OBJECTIVE = Show all lines from the data that include the word "Continue".

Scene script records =
= = = = =

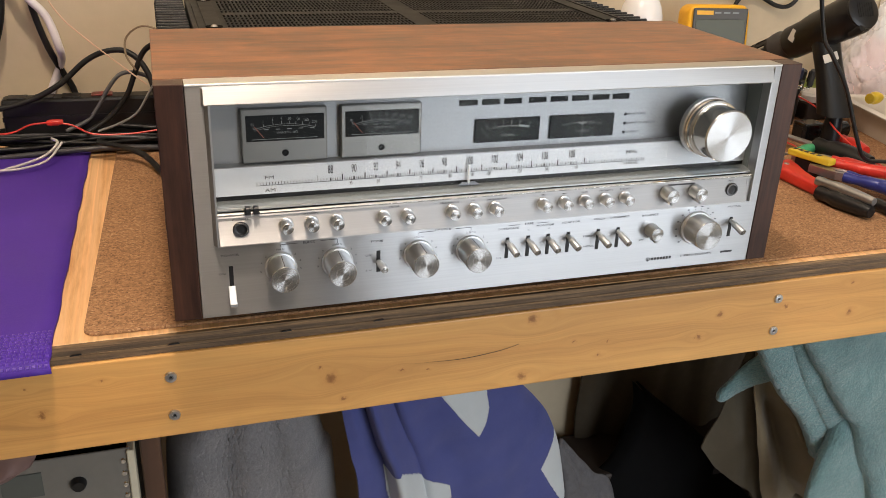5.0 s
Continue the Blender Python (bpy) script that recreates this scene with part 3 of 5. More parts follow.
for x, nm in ((0.0650, "bass"), (0.1118, "bass"), (0.1822, "treble"), (0.2292, "treble")):
    k = knob("tone_knob", "spun aluminium %s knob" % nm, x, 0.0400, -0.0250, 0.0118)
    part("index_groove", box(-0.00025, 0.00025, 0.0100, 0.01172, 0.004, 0.0243), METER_BLACK, k)
    part("skirt", lathe([(0.0132, 0), (0.0134, 0.0010), (0.0128, 0.0018), (0.0, 0.0018)], 48), SIDE_ALU, k, "", True)
knob("volume_knob", "large spun aluminium volume knob", 0.4560, 0.0405, -0.0225, 0.0146)
part("skirt", lathe([(0.0164, 0), (0.0166, 0.0012), (0.0158, 0.0022), (0.0, 0.0022)], 56, outward(0.4560, -0.0001, 0.0405)), SIDE_ALU, receiver, "", True)

tun = part("tuning_knob", lathe([(0.0272, 0.0), (0.0272, 0.005), (0.0264, 0.0056), (0.0256, 0.0056)], 72), SIDE_ALU, receiver, "large spun aluminium tuning knob", True)
tun.matrix_basis = outward(0.4555, 0.0094, 0.1375)
part("gold_ring", lathe([(0.0256, 0.0050), (0.0264, 0.0062), (0.0264, 0.0088), (0.0254, 0.0098)], 72), BRASS_RING, tun, "champagne-coloured ring", True)
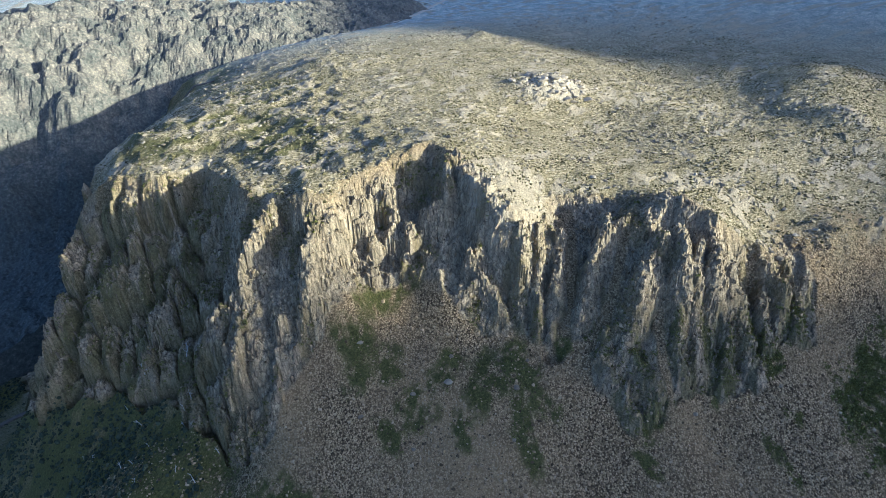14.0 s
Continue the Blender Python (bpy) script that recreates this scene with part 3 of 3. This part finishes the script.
def build_shade_ridge():
    """A long high ridge, unseen far out to the right, added to keep the low sun off the plain and the lower slopes."""
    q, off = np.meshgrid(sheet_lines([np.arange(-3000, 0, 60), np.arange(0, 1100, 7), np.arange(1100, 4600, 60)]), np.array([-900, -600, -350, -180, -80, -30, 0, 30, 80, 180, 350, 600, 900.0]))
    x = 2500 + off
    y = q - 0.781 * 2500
    # crest heights set by where the shadow edges should fall
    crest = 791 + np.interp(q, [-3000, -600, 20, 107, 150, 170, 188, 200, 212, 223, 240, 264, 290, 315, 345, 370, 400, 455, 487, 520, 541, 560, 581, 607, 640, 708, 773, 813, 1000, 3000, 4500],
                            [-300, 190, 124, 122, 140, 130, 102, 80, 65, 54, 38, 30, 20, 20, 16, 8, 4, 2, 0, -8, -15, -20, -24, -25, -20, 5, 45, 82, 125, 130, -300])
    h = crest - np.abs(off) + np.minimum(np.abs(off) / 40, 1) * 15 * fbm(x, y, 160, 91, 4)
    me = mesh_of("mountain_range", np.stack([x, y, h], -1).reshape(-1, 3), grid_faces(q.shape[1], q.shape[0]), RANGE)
    tagged(new("mountain_range", me), "long unseen ridge added to shade the plain and lower slopes", "mountain")


build_shade_ridge()

# ---- loose stones, scrub and columns ----
rng = np.random.default_rng(5)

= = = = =

RESULT OF THE EXERCISE =
Continue the Blender Python (bpy) script that recreates this scene with part 3 of 5. More parts follow.
Continue the Blender Python (bpy) script that recreates this scene with part 3 of 3. This part finishes the script.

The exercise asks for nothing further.